Our unique executive director selection process was based in community engagement and equity values that guide all of Saint Paul Almanac’s work. Our yearlong process began with multiple listening sessions with dozens of artists and other constituents to learn what they wanted for the Almanac’s future and the kind of leader they hoped would carry us forward. That community was invited again in the summer of 2019 for listening sessions with candidates who were advanced by our six-member interview team, and constituents were asked for their comments to help inform our selection.
– more –
Pamela Fletcher Bush brings extensive experience as a writer, editor, educator, and arts activist to Saint Paul Almanac. A professor of English since 2016 and writing director since 2009 at St. Catherine University in Saint Paul, Fletcher Bush has served in increasingly responsible faculty positions there for the past nineteen years. Among her distinguished teaching opportunities, she received a W.E.B. Du Bois Scholar and Teacher in Creative Nonfiction award, which took her to Accra, Ghana, to teach creative nonfiction for the Pan African Literary Forum’s international conference in affiliation with The New School university in New York City in 2008. During J-terms 2008–2012, she also team-taught a St. Catherine University course in Mexico. Fletcher Bush has held various teaching and advisory positions at Carleton College, Hamline University, and the University of Minnesota, among other institutions, since 1985.
Fletcher Bush’s background with Saint Paul Almanac includes serving as teaching artist from 2012 to present, executive editor of the annual Saint Paul Almanac anthology from 2013 to 2017, and editor-at-large for Saint Paul Almanac: Resistance and Resilience, Volume 12 in 2019. Along with Alexs Pate and J. Otis Powell‽, she edited the anthology Blues Vision: African American Writing from Minnesota (Minnesota Historical Society Press, 2015).
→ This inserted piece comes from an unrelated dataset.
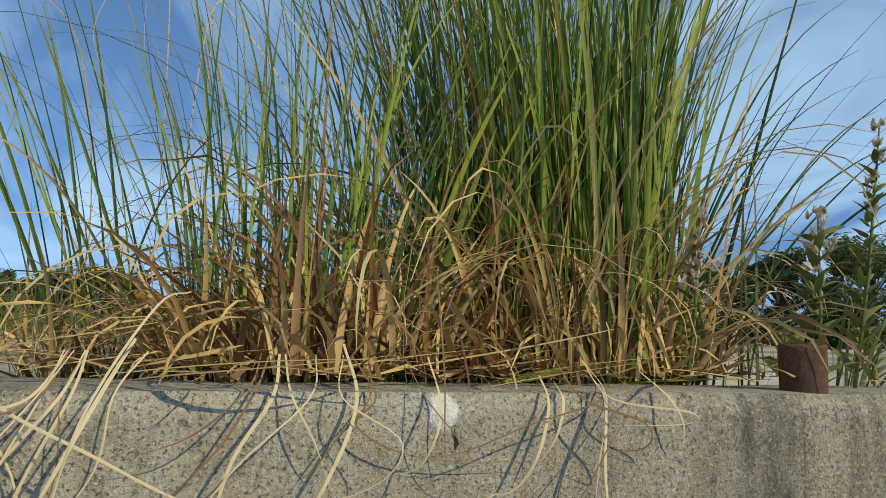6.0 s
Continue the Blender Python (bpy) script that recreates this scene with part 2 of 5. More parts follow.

Her long list of awards includes St. Catherine University’s Denny Prize for Distinction in Creative Writing (poetry), 2018; the Loft Literary Center’s creative nonfiction residency award, 1997; a Minnesota State Arts Board fellowship, 1998; and nomination for a Minnesota Book Award for Transforming a Rape Culture (editor, Milkweed Editions, 1994).
About Saint Paul Almanac
Founded in 2005 as a literary-centered arts hub, Saint Paul Almanac operates with a mission to share stories across cultures and to cultivate dialogue that promotes understanding, relationships, and collaborative action. We engage and publish writers and other artists from African-, Asian-, Native-, Latinx, and Euro-heritage communities; communities of people with disabilities; and LGBTQIA communities. Exemplifying our commitment to equity, we recruit artists and members of these communities as board members and advisors, and we pay all artists for their work.
Saint Paul Almanac is most readily recognized for our annual Saint Paul Almanac anthology, a collection of writing and visual art centering on Saint Paul stories that encourages conversations between people about what living in the Saint Paul community means to them. Going even deeper, work is selected by a cohort of community editors from throughout the Twin Cities, who bring equity values to choosing from work submitted by both experienced and aspiring writers and visual artists from a wide multiplicity of communities.
Saint Paul Almanac programs also include Storymobile, our solar- and bike-powered audio/film studio, which travels to community events to record and archive Saint Paul stories told by the people who live those experiences; Knight Arts–funded Poetry in the Park in the Dark, a moveable installation of a giant solar-powered, sculptural rock that lights up with poems and artwork; and community impact documentaries such as the recently released Rondo: Beyond the Pavement, created by Storymobile youth interviewers and filmmakers in collaboration with Saint Paul Neighborhood Network’s Emmy-winning filmmaker Bianca Rhodes, audio artist Katharine DeCelle, and film/broadcast artist Georgia Fort. Rondo is now being invited to film festivals across the nation. We are a fiscal-agency incubator for independent artists such as Tish Jones, Carolyn Holbrook, Keno Evol, Robin Hickman, and Nimo Farah and give artists opportunities to develop financial support for their own work and to partner with core Saint Paul Almanac projects.